_WORK TO COMPLETE_: Check each line of the material below for "with", then copy the ones that contain it.

--------

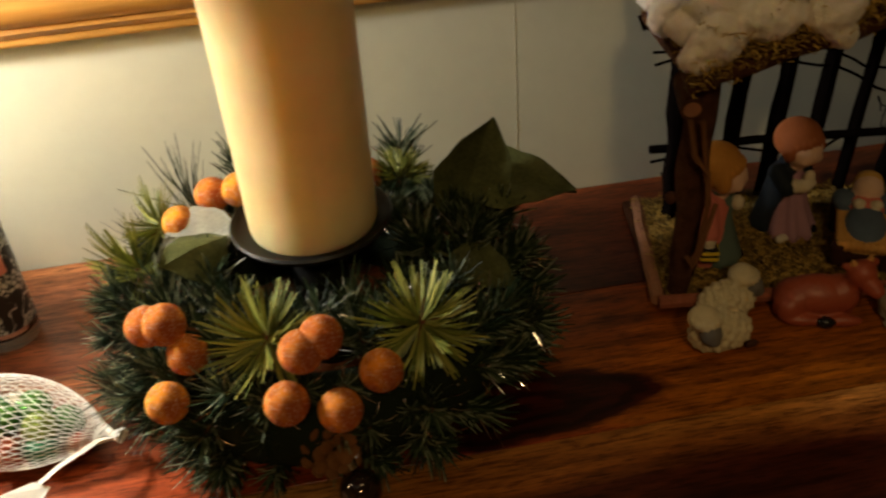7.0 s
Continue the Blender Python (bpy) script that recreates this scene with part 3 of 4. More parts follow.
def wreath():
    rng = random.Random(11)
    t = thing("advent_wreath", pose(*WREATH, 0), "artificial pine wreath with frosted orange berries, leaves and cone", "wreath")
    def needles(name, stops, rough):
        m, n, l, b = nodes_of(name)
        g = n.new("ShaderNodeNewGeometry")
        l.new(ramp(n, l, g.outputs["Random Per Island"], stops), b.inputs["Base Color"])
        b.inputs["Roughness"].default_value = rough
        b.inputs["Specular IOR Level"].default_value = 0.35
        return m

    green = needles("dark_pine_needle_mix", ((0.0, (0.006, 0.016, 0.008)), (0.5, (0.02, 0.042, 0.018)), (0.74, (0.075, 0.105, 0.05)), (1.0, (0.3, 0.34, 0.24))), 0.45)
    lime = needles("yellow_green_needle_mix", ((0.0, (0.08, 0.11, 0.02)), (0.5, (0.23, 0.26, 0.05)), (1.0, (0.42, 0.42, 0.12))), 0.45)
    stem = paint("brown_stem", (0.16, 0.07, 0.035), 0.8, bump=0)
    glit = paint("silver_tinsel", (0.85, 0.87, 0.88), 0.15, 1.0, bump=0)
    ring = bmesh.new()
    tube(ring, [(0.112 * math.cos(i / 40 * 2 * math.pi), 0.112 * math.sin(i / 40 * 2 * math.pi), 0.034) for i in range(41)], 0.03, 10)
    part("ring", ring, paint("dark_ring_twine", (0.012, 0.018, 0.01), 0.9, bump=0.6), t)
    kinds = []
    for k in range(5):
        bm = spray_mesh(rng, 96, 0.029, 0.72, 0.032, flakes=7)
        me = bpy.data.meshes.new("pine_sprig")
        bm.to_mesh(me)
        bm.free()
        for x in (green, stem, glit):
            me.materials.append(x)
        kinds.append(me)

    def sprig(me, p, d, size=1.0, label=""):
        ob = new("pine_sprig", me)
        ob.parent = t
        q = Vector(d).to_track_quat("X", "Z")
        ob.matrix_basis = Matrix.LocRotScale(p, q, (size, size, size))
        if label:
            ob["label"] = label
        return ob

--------

_SOLVED PROBLEM_:
Continue the Blender Python (bpy) script that recreates this scene with part 3 of 4. More parts follow.
    t = thing("advent_wreath", pose(*WREATH, 0), "artificial pine wreath with frosted orange berries, leaves and cone", "wreath")